◆ Problem description
Restate the data below word for word. Skip any images it contains.

◆ Dataset extract
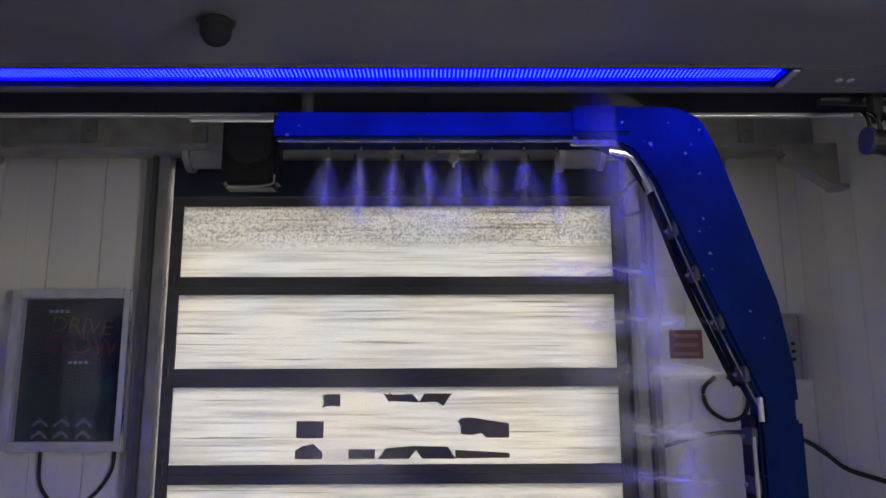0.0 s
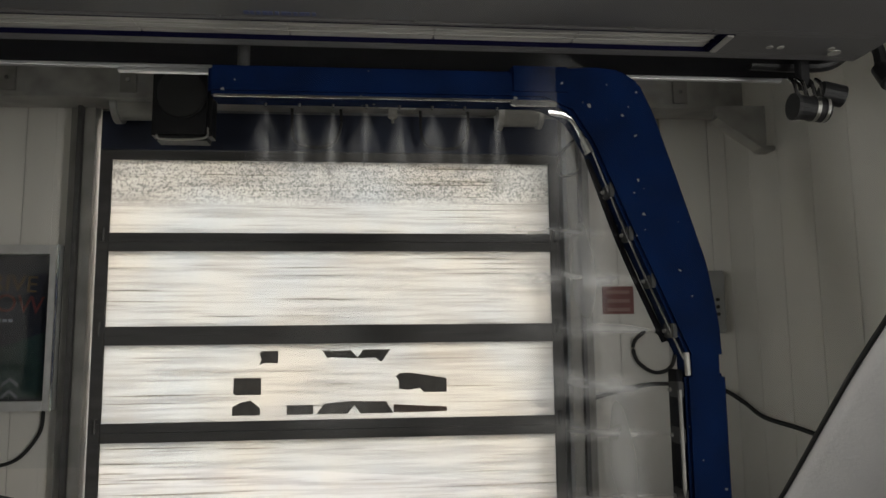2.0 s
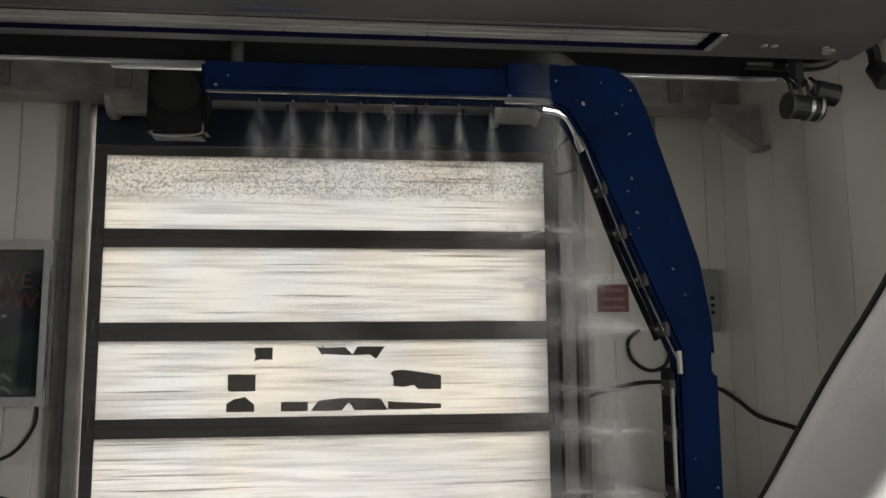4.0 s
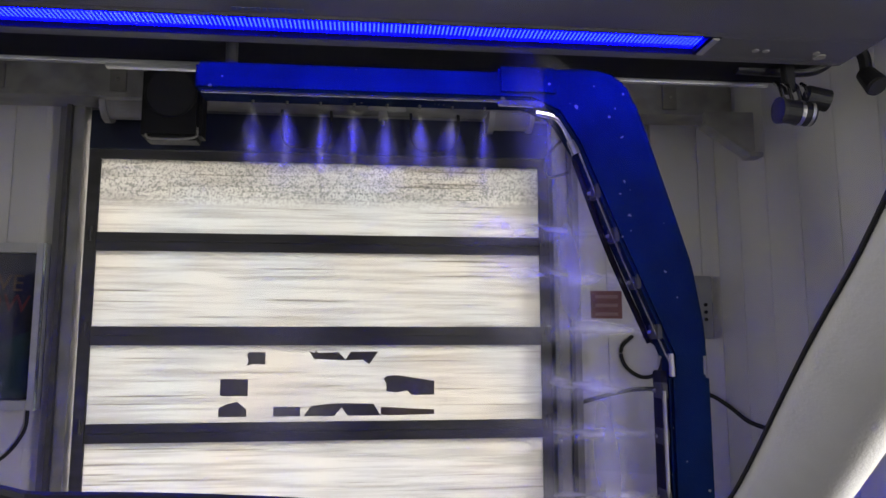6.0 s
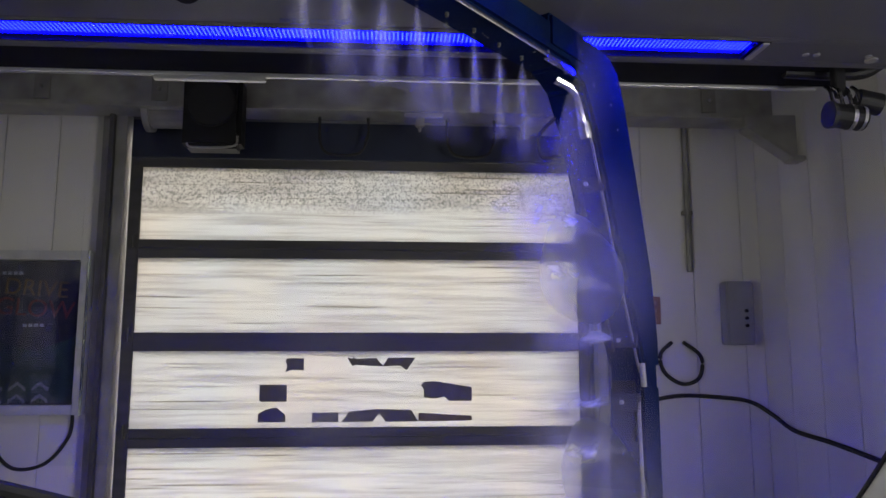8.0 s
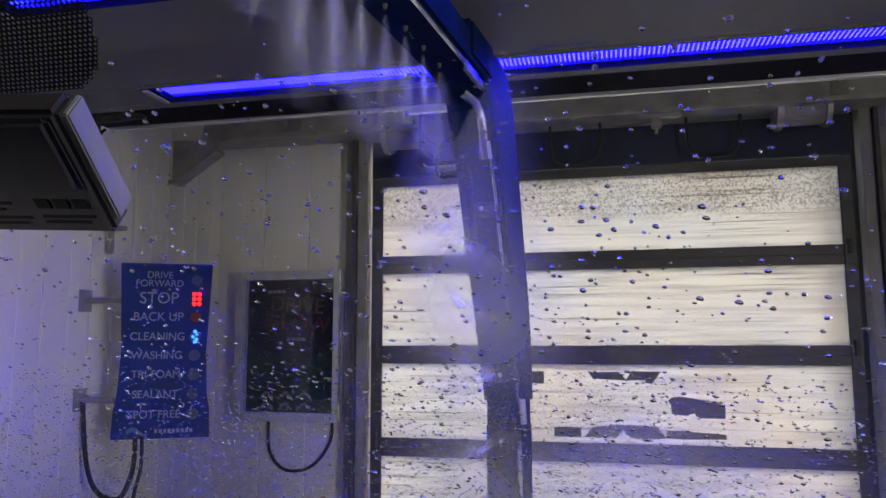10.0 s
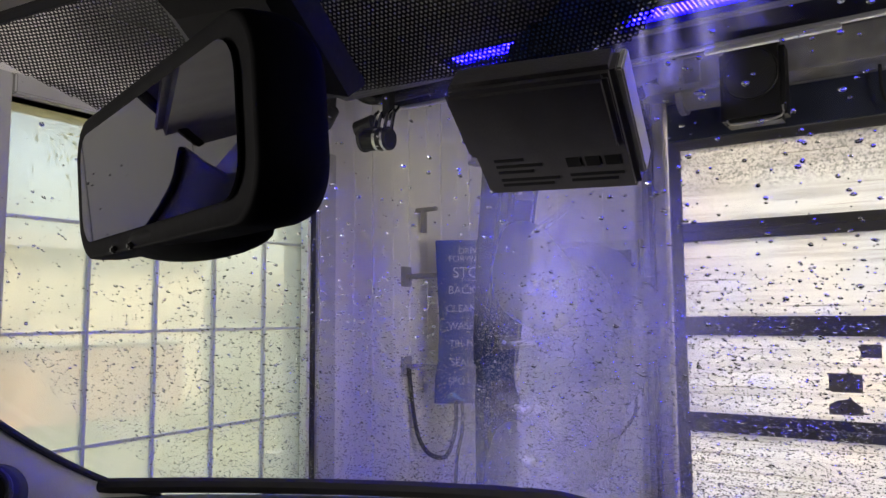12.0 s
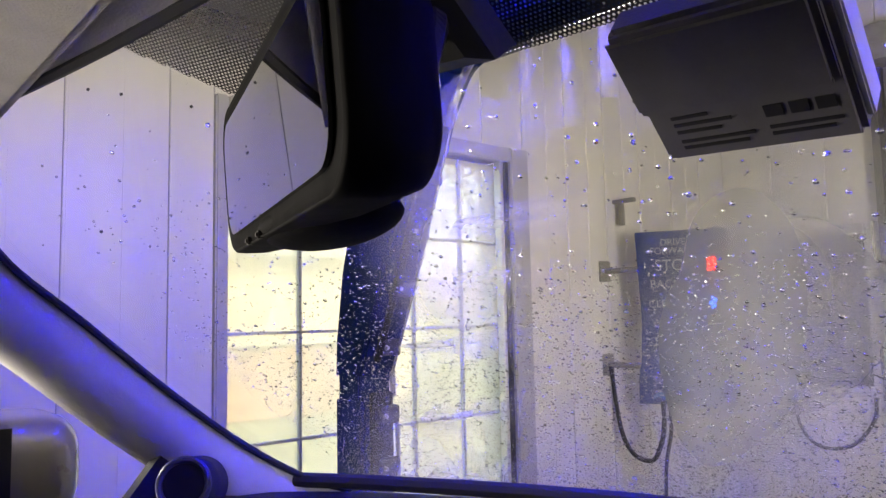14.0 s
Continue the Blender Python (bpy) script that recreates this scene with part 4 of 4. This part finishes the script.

◆ Finished task
0.0 s
2.0 s
4.0 s
6.0 s
8.0 s
10.0 s
12.0 s
14.0 s
Continue the Blender Python (bpy) script that recreates this scene with part 4 of 4. This part finishes the script.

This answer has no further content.